GIVEN PROBLEM » Set the listing down again exactly, please, apart from its pictures.

DATA PROVIDED »
···

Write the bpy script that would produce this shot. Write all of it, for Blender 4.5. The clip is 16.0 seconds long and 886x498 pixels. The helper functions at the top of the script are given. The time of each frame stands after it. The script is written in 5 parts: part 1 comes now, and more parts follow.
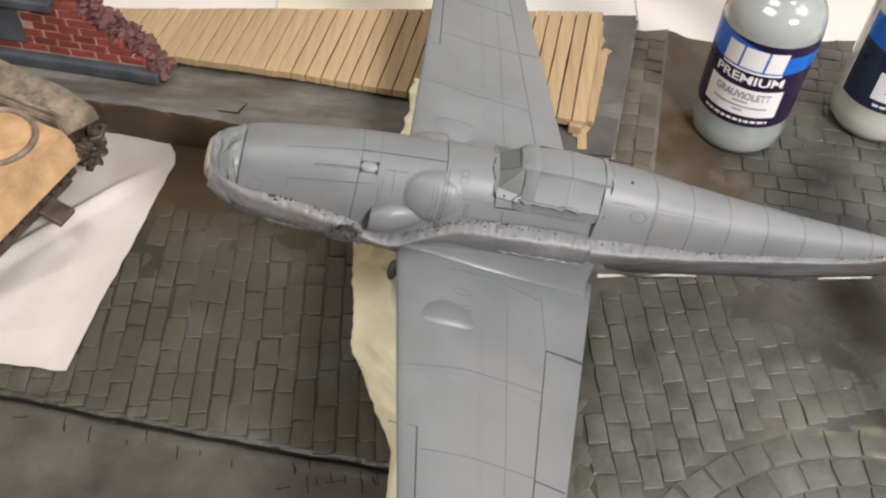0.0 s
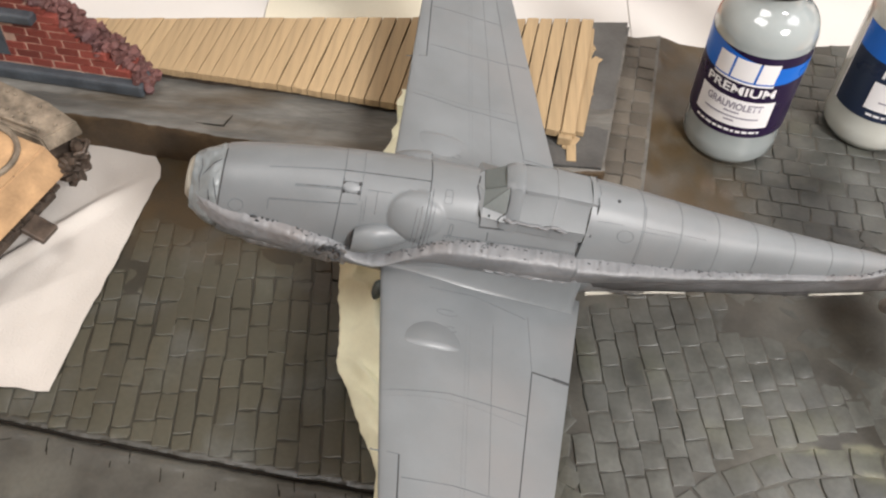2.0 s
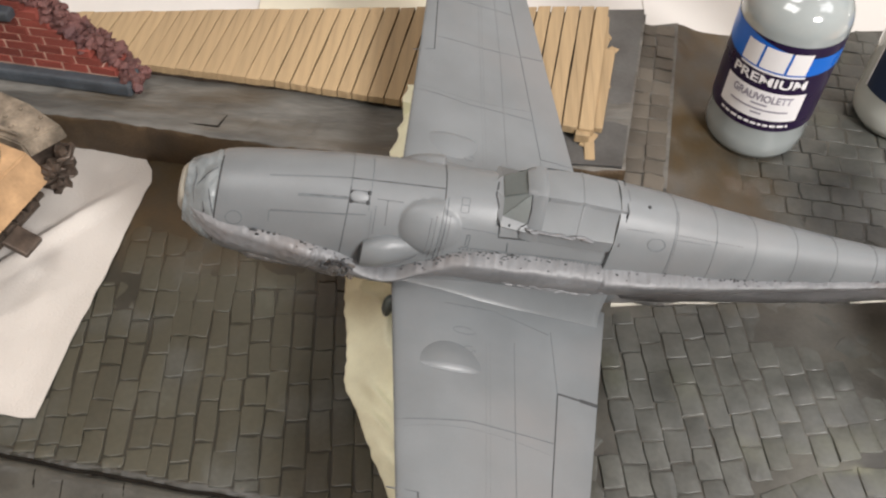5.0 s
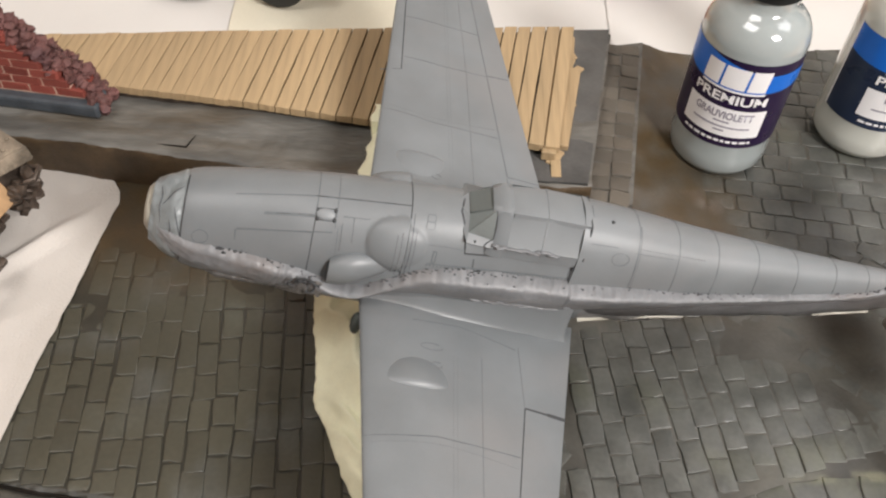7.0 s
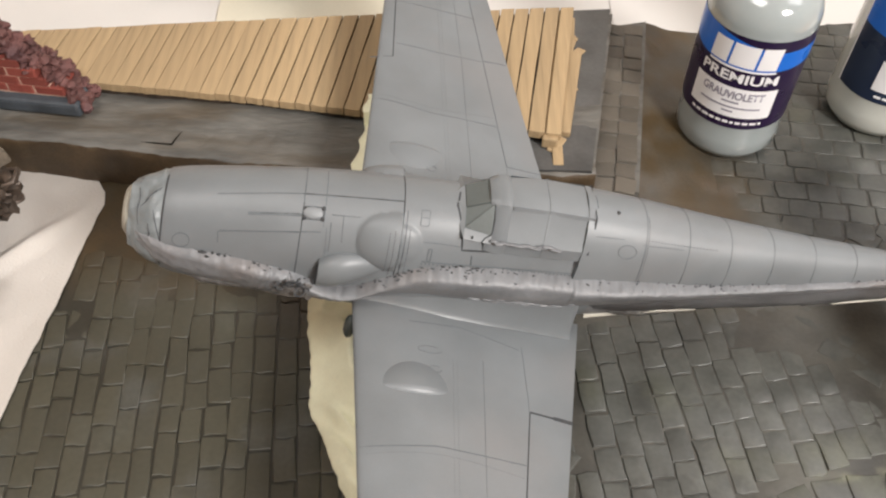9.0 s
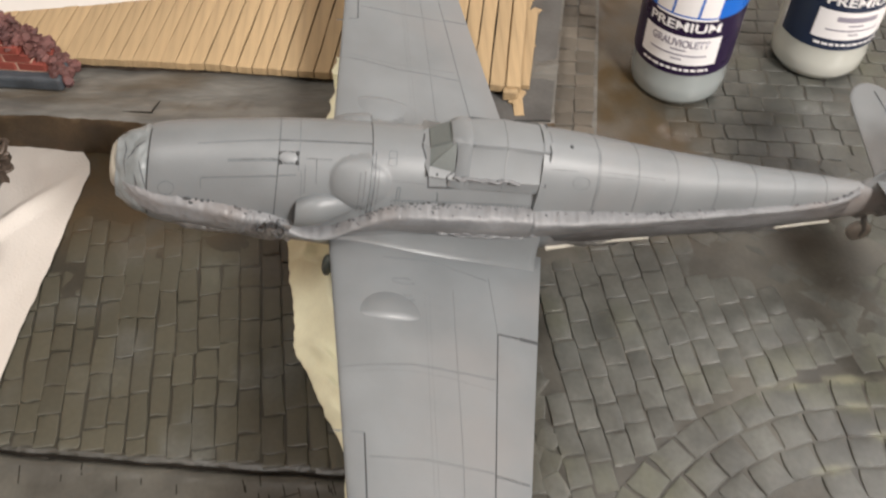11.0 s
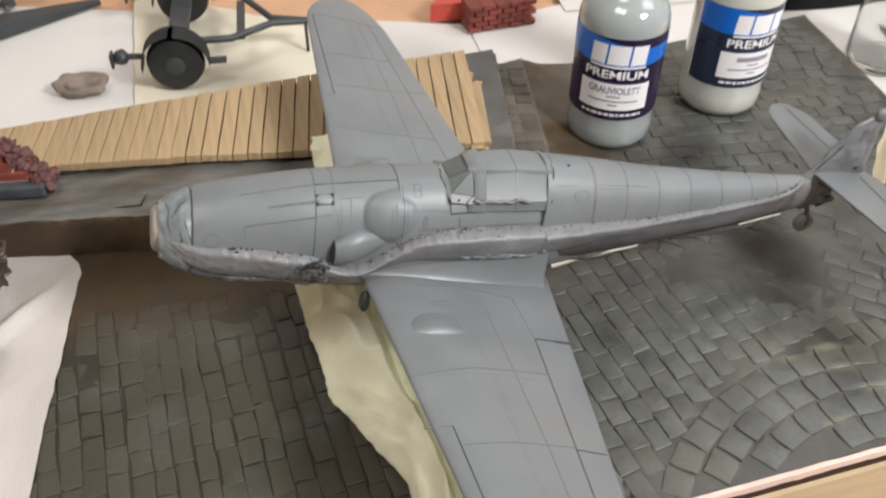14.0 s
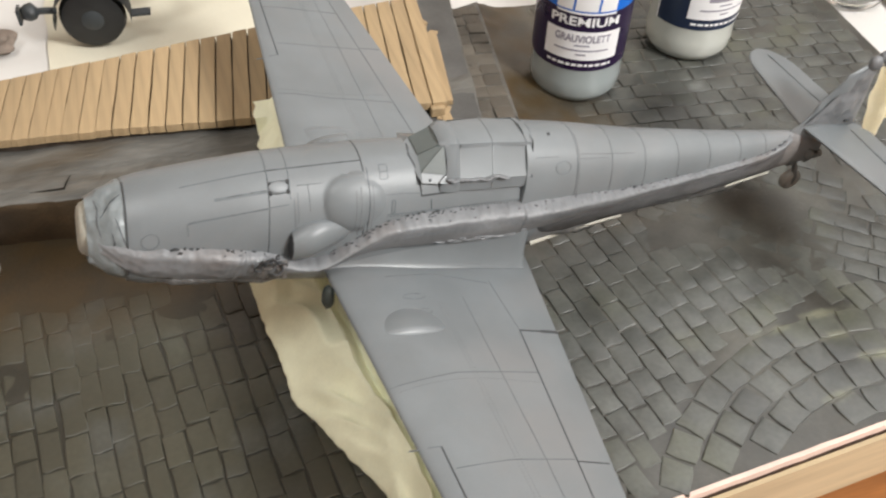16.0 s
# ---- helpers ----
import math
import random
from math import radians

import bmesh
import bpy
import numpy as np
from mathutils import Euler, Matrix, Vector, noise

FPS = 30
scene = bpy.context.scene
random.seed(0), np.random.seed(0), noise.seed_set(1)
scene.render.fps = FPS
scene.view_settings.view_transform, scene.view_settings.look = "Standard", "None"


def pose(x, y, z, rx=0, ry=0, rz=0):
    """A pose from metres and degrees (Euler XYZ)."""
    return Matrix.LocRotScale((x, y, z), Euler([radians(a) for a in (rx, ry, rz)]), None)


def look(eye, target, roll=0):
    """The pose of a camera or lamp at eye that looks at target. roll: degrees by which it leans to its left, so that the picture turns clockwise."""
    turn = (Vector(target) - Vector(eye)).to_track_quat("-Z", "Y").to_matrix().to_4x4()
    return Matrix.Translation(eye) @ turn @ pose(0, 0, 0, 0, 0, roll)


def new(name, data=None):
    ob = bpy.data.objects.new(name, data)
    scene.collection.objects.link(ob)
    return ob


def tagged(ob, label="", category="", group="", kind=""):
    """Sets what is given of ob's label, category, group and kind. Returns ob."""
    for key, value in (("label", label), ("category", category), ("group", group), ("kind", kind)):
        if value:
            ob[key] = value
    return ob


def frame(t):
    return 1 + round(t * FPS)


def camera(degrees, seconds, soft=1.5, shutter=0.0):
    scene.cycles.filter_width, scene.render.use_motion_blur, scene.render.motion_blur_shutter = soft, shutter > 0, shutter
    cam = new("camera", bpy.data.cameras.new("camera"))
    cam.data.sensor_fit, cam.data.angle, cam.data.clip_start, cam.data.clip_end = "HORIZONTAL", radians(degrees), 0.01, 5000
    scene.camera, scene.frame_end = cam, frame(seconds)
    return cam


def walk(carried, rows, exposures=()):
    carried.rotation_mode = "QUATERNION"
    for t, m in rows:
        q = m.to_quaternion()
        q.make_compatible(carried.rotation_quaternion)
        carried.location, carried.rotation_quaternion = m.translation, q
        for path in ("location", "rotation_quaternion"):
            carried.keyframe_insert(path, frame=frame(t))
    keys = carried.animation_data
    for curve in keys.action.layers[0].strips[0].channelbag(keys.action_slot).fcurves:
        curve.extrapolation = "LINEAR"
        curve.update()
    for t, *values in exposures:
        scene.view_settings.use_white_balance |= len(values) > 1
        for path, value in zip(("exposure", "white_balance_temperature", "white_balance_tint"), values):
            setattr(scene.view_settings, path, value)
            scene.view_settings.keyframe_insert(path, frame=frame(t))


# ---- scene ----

···

ANSWER TO THIS TASK »
Write the bpy script that would produce this shot. Write all of it, for Blender 4.5. The clip is 16.0 seconds long and 886x498 pixels. The helper functions at the top of the script are given. The time of each frame stands after it. The script is written in 5 parts: part 1 comes now, and more parts follow.
0.0 s
2.0 s
5.0 s
7.0 s
9.0 s
11.0 s
14.0 s
16.0 s
# ---- helpers ----
import math
import random
from math import radians

import bmesh
import bpy
import numpy as np
from mathutils import Euler, Matrix, Vector, noise

FPS = 30
scene = bpy.context.scene
random.seed(0), np.random.seed(0), noise.seed_set(1)
scene.render.fps = FPS
scene.view_settings.view_transform, scene.view_settings.look = "Standard", "None"


def pose(x, y, z, rx=0, ry=0, rz=0):
    """A pose from metres and degrees (Euler XYZ)."""
    return Matrix.LocRotScale((x, y, z), Euler([radians(a) for a in (rx, ry, rz)]), None)


def look(eye, target, roll=0):
    """The pose of a camera or lamp at eye that looks at target. roll: degrees by which it leans to its left, so that the picture turns clockwise."""
    turn = (Vector(target) - Vector(eye)).to_track_quat("-Z", "Y").to_matrix().to_4x4()
    return Matrix.Translation(eye) @ turn @ pose(0, 0, 0, 0, 0, roll)


def new(name, data=None):
    ob = bpy.data.objects.new(name, data)
    scene.collection.objects.link(ob)
    return ob


def tagged(ob, label="", category="", group="", kind=""):
    """Sets what is given of ob's label, category, group and kind. Returns ob."""
    for key, value in (("label", label), ("category", category), ("group", group), ("kind", kind)):
        if value:
            ob[key] = value
    return ob


def frame(t):
    return 1 + round(t * FPS)


def camera(degrees, seconds, soft=1.5, shutter=0.0):
    scene.cycles.filter_width, scene.render.use_motion_blur, scene.render.motion_blur_shutter = soft, shutter > 0, shutter
    cam = new("camera", bpy.data.cameras.new("camera"))
    cam.data.sensor_fit, cam.data.angle, cam.data.clip_start, cam.data.clip_end = "HORIZONTAL", radians(degrees), 0.01, 5000
    scene.camera, scene.frame_end = cam, frame(seconds)
    return cam


def walk(carried, rows, exposures=()):
    carried.rotation_mode = "QUATERNION"
    for t, m in rows:
        q = m.to_quaternion()
        q.make_compatible(carried.rotation_quaternion)
        carried.location, carried.rotation_quaternion = m.translation, q
        for path in ("location", "rotation_quaternion"):
            carried.keyframe_insert(path, frame=frame(t))
    keys = carried.animation_data
    for curve in keys.action.layers[0].strips[0].channelbag(keys.action_slot).fcurves:
        curve.extrapolation = "LINEAR"
        curve.update()
    for t, *values in exposures:
        scene.view_settings.use_white_balance |= len(values) > 1
        for path, value in zip(("exposure", "white_balance_temperature", "white_balance_tint"), values):
            setattr(scene.view_settings, path, value)
            scene.view_settings.keyframe_insert(path, frame=frame(t))


# ---- scene ----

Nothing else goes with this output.